What is the probability that the max of $n$ numbers from some distribution is a greater than another number from the same distribution? Independently choose $n$ numbers $X_1, X_2, \ldots, X_n$ from some distribution. And Independently choose another number $X_{n+1}$ from the same distribution. Let $P(\max(X_1, X_2, \ldots,,X_n) > X_{n+1}))$ means the probability that the maximum of $X_1, X_2, \ldots, X_n$ is bigger than $X_{n+1}$. What is $P(\max(X_1, X_2, \ldots,X_n) > X_{n+1}))$? I think that $P(\max(X_1, X_2, \ldots,X_n) > X_{n+1})) = \frac{n}{n+1}$. Here is my proof.
The case that any one of $X_1, X_2, \ldots X_n, X_{n+1}$ is the maximum is symmetric. So $P(X_i\text{ is the maximum)} = \frac{1}{n+1}, (i = 1,\ldots,n+1)$.
$P(\max(X_1, X_2, \ldots,X_n) > X_{n+1})) = P(X_i \text{ is the maximum}, i =1,\ldots,n)= \sum_{i=1}^{n}P(X_i \text{ is the maximum}) = n \cdot \frac{1}{n+1} = \frac{n}{n+1}$
But I think that my proof is not rigorous. https://math.stackexchange.com/a/20841/16625 gives a rigorous proof for the $n=1$ case. Can anyone give a rigorous proof for the general case?

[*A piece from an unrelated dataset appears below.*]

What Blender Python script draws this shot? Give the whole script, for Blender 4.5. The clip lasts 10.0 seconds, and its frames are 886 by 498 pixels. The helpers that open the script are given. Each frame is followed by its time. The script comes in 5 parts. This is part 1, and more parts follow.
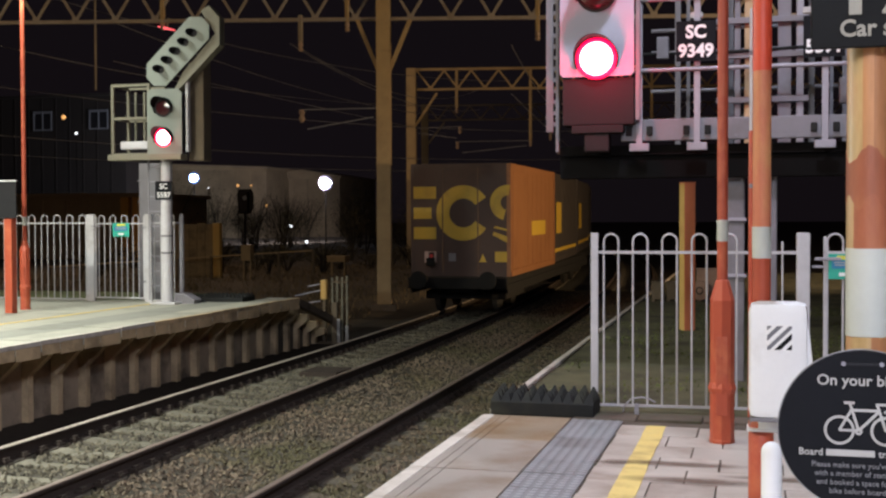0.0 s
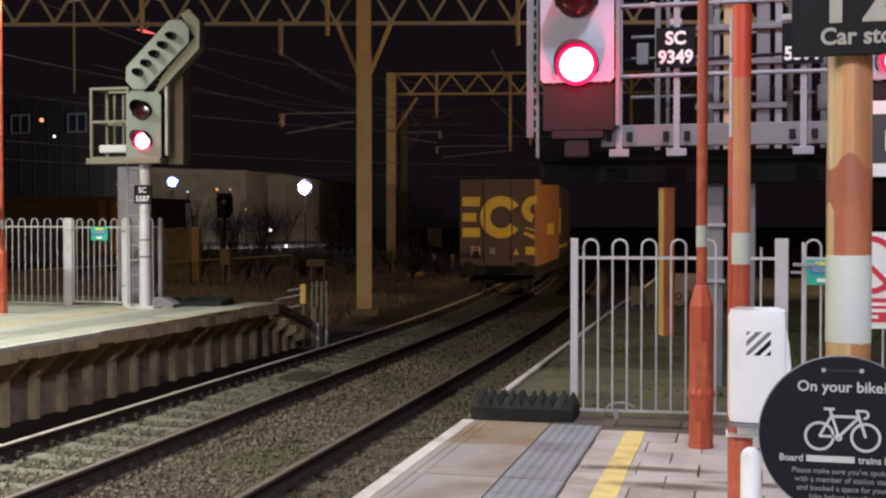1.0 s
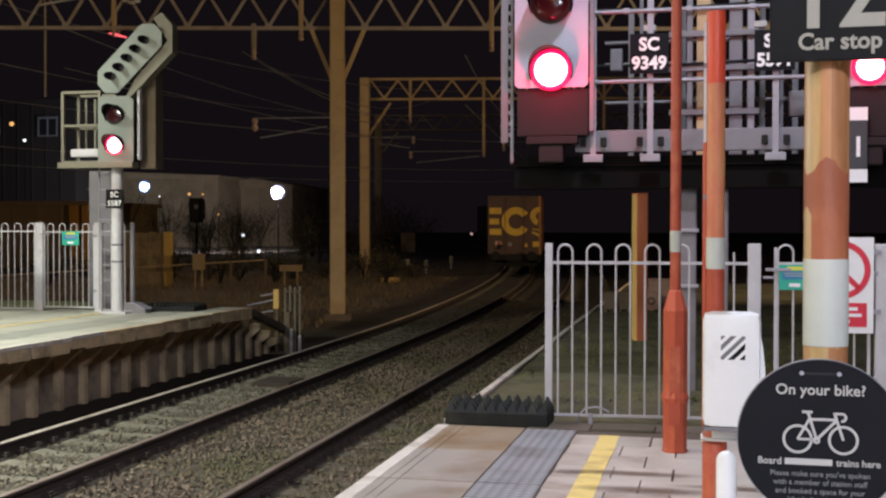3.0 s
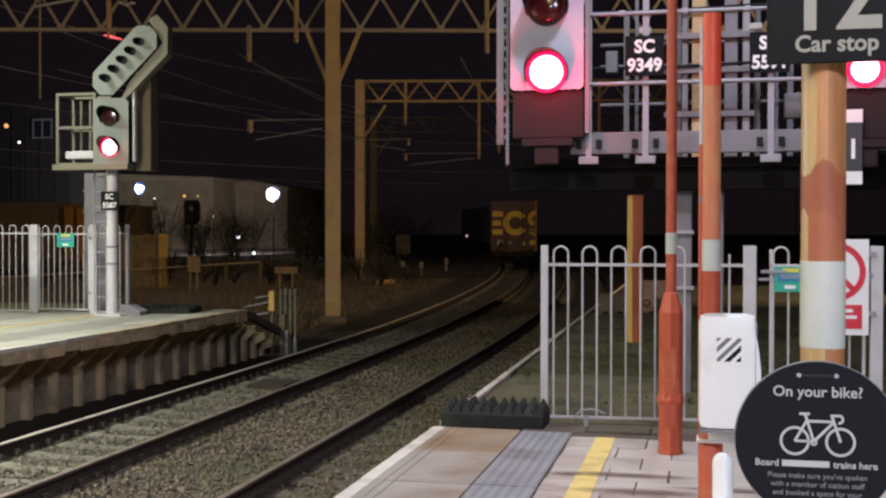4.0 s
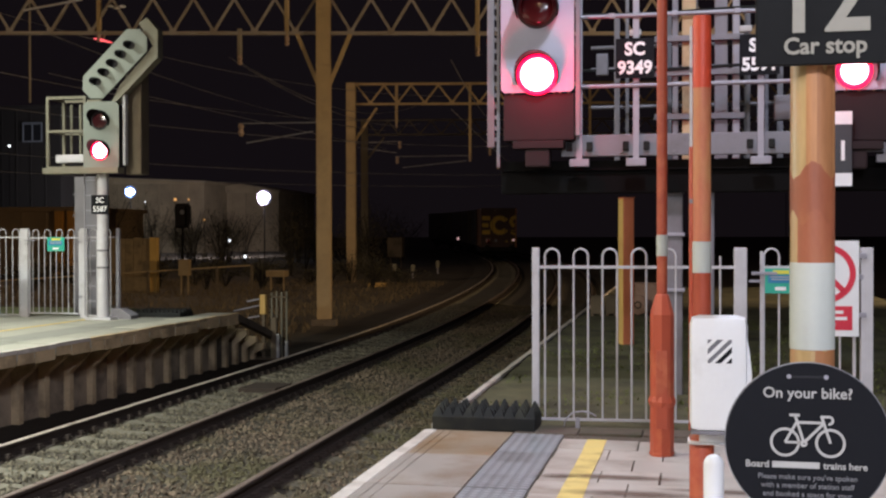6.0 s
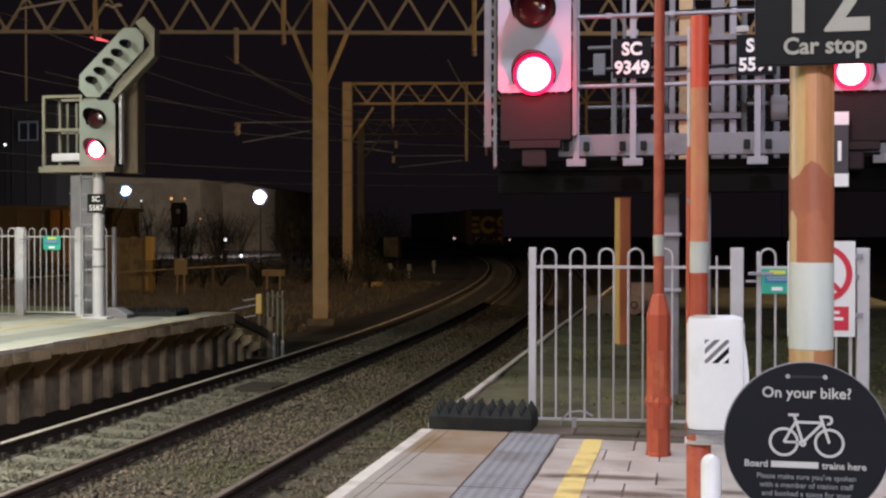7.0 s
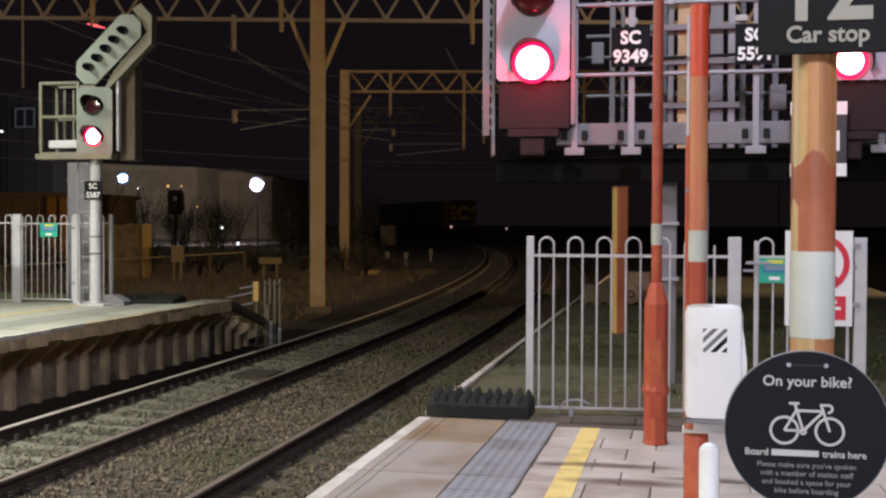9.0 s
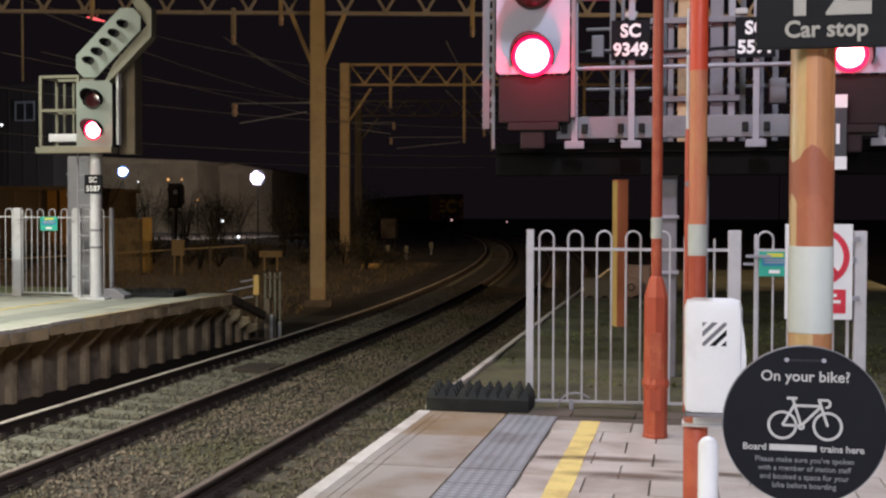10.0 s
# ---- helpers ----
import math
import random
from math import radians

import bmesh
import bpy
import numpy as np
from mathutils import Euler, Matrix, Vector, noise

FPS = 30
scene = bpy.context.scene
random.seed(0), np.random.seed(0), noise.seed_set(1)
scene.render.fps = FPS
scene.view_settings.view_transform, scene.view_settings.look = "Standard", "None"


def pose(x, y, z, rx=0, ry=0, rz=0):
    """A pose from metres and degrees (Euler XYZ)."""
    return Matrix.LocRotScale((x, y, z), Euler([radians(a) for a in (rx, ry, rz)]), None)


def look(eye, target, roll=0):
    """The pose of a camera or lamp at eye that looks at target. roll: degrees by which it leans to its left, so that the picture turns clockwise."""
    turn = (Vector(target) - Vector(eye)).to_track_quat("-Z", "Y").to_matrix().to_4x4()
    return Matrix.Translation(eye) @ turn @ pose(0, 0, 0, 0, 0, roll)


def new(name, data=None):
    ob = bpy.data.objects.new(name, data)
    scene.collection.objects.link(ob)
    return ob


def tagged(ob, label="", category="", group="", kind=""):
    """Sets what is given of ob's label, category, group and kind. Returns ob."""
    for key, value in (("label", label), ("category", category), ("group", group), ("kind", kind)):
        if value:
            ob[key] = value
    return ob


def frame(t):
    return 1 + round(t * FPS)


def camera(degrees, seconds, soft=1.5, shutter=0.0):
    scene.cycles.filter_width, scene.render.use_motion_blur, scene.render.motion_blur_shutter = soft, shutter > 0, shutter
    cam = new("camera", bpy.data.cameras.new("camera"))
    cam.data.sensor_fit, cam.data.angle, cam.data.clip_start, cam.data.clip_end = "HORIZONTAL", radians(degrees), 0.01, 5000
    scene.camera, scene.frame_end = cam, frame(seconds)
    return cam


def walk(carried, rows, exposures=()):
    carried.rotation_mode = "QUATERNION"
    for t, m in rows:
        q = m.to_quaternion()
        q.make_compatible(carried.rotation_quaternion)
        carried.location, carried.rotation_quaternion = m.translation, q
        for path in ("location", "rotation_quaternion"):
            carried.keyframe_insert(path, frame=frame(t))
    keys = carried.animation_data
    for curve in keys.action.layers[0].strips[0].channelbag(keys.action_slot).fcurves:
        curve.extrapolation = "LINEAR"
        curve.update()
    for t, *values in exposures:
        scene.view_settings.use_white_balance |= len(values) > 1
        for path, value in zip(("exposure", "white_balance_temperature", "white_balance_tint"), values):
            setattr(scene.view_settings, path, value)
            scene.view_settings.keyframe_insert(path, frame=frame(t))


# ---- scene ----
LENS = 42.0
cam = camera(LENS, 10.0, soft=2.3)


def view(x, z, left, up, roll):
    """A camera pose above the platform: metres, then degrees to the left of the track line, upwards, and of roll."""
    a, b = radians(left), radians(up)
    eye = Vector((x, 0.0, z))
    return look(eye, eye + Vector((-math.sin(a) * math.cos(b), math.cos(a) * math.cos(b), math.sin(b))), roll)


walk(cam, [
    (0.0, view(0.022, 1.551, 15.29, -1.34, -0.17)),
    (0.5, view(0.019, 1.553, 14.66, -1.30, -0.07)),
    (1.0, view(0.017, 1.553, 14.28, -1.11, 0.01)),
    (1.5, view(0.015, 1.553, 13.86, -1.03, -0.04)),
    (2.0, view(0.012, 1.550, 13.48, -0.92, -0.01)),
    (2.5, view(0.008, 1.550, 13.14, -0.89, 0.03)),
    (4.0, view(0.000, 1.550, 12.71, -0.75, 0.07)),
    (4.5, view(0.000, 1.550, 12.51, -0.73, 0.00)),
    (5.0, view(0.002, 1.549, 12.43, -0.68, 0.01)),
    (5.5, view(0.003, 1.550, 12.35, -0.63, -0.06)),
    (7.0, view(-0.004, 1.549, 12.09, -0.63, 0.02)),
    (7.5, view(-0.008, 1.547, 11.93, -0.78, 0.10)),
    (8.0, view(-0.011, 1.547, 11.89, -0.97, 0.08)),
    (8.5, view(-0.011, 1.547, 11.91, -1.08, 0.16)),
    (9.0, view(-0.013, 1.547, 11.93, -1.20, 0.23)),
    (9.5, view(-0.012, 1.549, 11.85, -1.42, 0.25)),
    (10.0, view(-0.009, 1.551, 11.95, -1.54, 0.18)),
])

# ---- night sky and lamps ----
world = bpy.data.worlds.new("night")
world.use_nodes = True
world.node_tree.nodes["Background"].inputs[0].default_value = (0.65, 0.475, 0.62, 1)
world.node_tree.nodes["Background"].inputs[1].default_value = 0.0079
scene.world = world
scene.view_settings.exposure = 0.12
LEFT_RISE = 0.10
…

 A: Probably easier to compute the probability that the max is less. Specifically, $P(\max(X_i)<x)=P(X<x)^n$. So if $p$ is the CDF for $X$ then the probability is:
$$\int p(x)^n\,dp(x) = \frac{1}{n+1}p(x)^{n+1}\Bigg{|}_{-\infty}^{\infty}=\frac{1}{n+1}$$
This is sort of obvious - the probability that the last one is the largest is the same as the probability that any other is the largest. (If the pdf is discontinuous, it is possible, with non-zero probability, for two to be equal, of course. So we assume continuous.)
So the probability that you were seeking is $\frac{n}{n+1}$.
A: Here is a slightly more formal argument.  Suppose $X_1, X_2, \ldots, $ are independent and identically distributed random variables.  Then the maximum order statistic $X_{(n)}$ of a sample of size $n$  has CDF $$F_{X_{(n)}}(x) = \Pr[X_{(n)} \le x] = \prod_{i=1}^n \Pr[X_i \le x] = F_X(x)^n.$$  Suppose we are now interested in the random variable $Y = X_{(n)} - X_{n+1}$, and in particular, $$\Pr[Y > 0] = 1 - \Pr[Y \le 0] = 1- \int_{x = -\infty}^\infty F_{X_{(n)}}(x) f_X(x) \, dx = 1 - \int_{x = -\infty}^\infty F_X(x)^n f_X(x) \, dx.$$  With the substitution $$u = F_X(x),  \quad du = f_X(x) \, dx, \quad F_X(-\infty) = 0, \quad F_X(\infty) = 1,$$ we arrive at $$\Pr[Y > 0] = 1 - \int_{u=0}^1 u^n \, du = 1 - \frac{1}{1+n} = \frac{n}{n+1},$$ as claimed.
A: Assuming that the $P(X_i=X_j)=0$ for $i\ne j$,
$$
P(\max(X_1,X_2,\dots,X_n)\gt X_{n+1})
$$
is the probability that $X_{n+1}$ is not the greatest of the $n+1$ samples. The probability that it is the greatest of $n+1$ samples is
$$
P(\max(X_1,X_2,\dots,X_n)\le X_{n+1})=\frac{n!}{(n+1)!}=\frac1{n+1}
$$
because there are $n!$ arrangements where $X_{n+1}$ is greatest and $(n+1)!$ arrangements altogether.
Therefore,
$$
P(\max(X_1,X_2,\dots,X_n)\gt X_{n+1})=1-\frac1{n+1}=\frac n{n+1}
$$
A: Your argument is correct if the $n+1$ observations are independent, an assumption that you did not state.